> [Available data]
:::
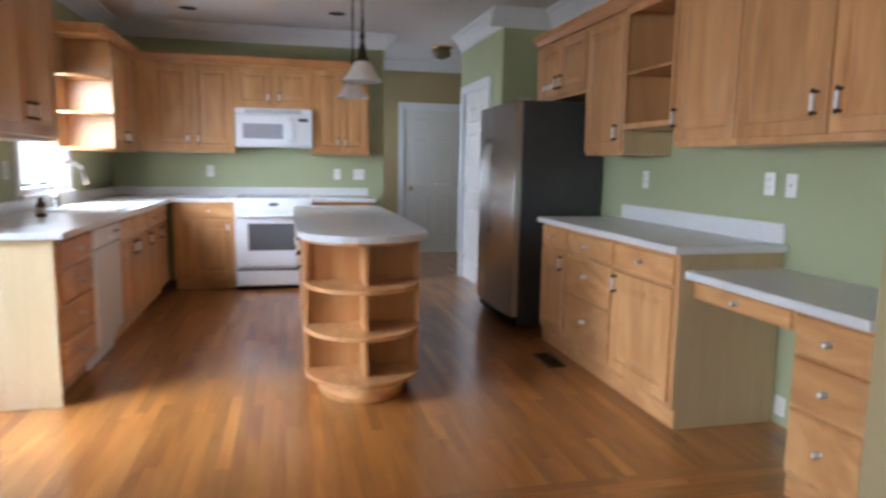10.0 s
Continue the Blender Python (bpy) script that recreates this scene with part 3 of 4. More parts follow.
def panel_door(name, m, w, label, knob_at, hinges_at=None, top=2.03, metal=BRASS, open_angle=0.0, hinge_left=True):
    """A six-panel door in its casing: local x along the wall, -y towards the viewer."""
    t = thing(name, m, label, "door")
    tagged(t, kind="structure")
    part("casing", casing(Shape(), -0.02, w + 0.02, top + 0.015), WHITE, t)
    s = Shape().box(-0.02, 0, 0, 0.004, 0.143, top + 0.015).box(w - 0.004, 0, 0, w + 0.02, 0.143, top + 0.015).box(0.004, 0, top - 0.004, w - 0.004, 0.143, top + 0.015)
    part("jamb", s, WHITE, t)
    leaf = part("leaf", leaf_shape(w - 0.006, top - 0.012, 0.035, six_panels(w - 0.006, top - 0.012)), DOORW, t)
    px = 0.0 if hinge_left else w
    leaf.matrix_local = pose(0.003, 0.012, 0.010) if not open_angle else pose(px + 0.005, 0.105, 0.01, 0, 0, open_angle)
    if knob_at is not None:
        k = part("knob", knob_shape(), metal, leaf, "brass door knob" if metal is BRASS else "")
        k.location = (knob_at, 0, 0.93)
    if hinges_at is not None:
        for z in (0.22, 1.0, 1.80):
            hsh = Shape().box(-0.012, -0.004, -0.045, 0.012, 0.0, 0.045).lathe([(0.006, -0.05), (0.006, 0.05)], 8, (0, -0.006, 0))
            part("hinge", hsh, NICKEL, leaf).location = (hinges_at, 0, z)
    return t


panel_door("door_closet", pose(0.675, FW, 0), 0.56, "closed white closet door beside the front door", 0.06, 0.55, 2.03)
panel_door("door_pantry", pose(-11.13, 5.45, 0), 0.86, "closed white pantry door with brass knob", 0.80, 0.01)
panel_door("door_back_hall", pose(-13.2, 5.15, 0, 0, 0, 90), 0.78, "closed white six-panel door in the back hall", 0.07, 0.77)
panel_door("door_hall_west", pose(HX, 5.95, 0, 0, 0, 90), 0.76, "closed white door in the hall", 0.7)
panel_door("door_hall_east", pose(RW, 6.24, 0, 0, 0, -90), 0.74, "open white door to a dark room", 0.68, None, 2.03, BRASS, 97.0, False)
panel_door("door_hall_east_near", pose(RW, 4.98, 0, 0, 0, -90), 0.58, "open white door beside the half column", None, None, 2.03, BRASS, 97.0, False)
t = thing("door_red_room", pose(DR, SB, 0), "white cased doorway to the red dining room", "doorway")
tagged(t, kind="structure")
part("casing", casing(Shape(), 0.004, 0.826, 2.05, 0.056), WHITE, t)
part("jamb", Shape().box(0, 0.001, 0, 0.016, 0.123, 2.10).box(0.814, 0.001, 0, 0.83, 0.123, 2.10).box(0.016, 0.001, 2.04, 0.814, 0.123, 2.10), WHITE, t)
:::
> [Brief] In the material above, find each line that contains the word "with", and select it.

> [Solution to this problem]
Continue the Blender Python (bpy) script that recreates this scene with part 3 of 4. More parts follow.
panel_door("door_pantry", pose(-11.13, 5.45, 0), 0.86, "closed white pantry door with brass knob", 0.80, 0.01)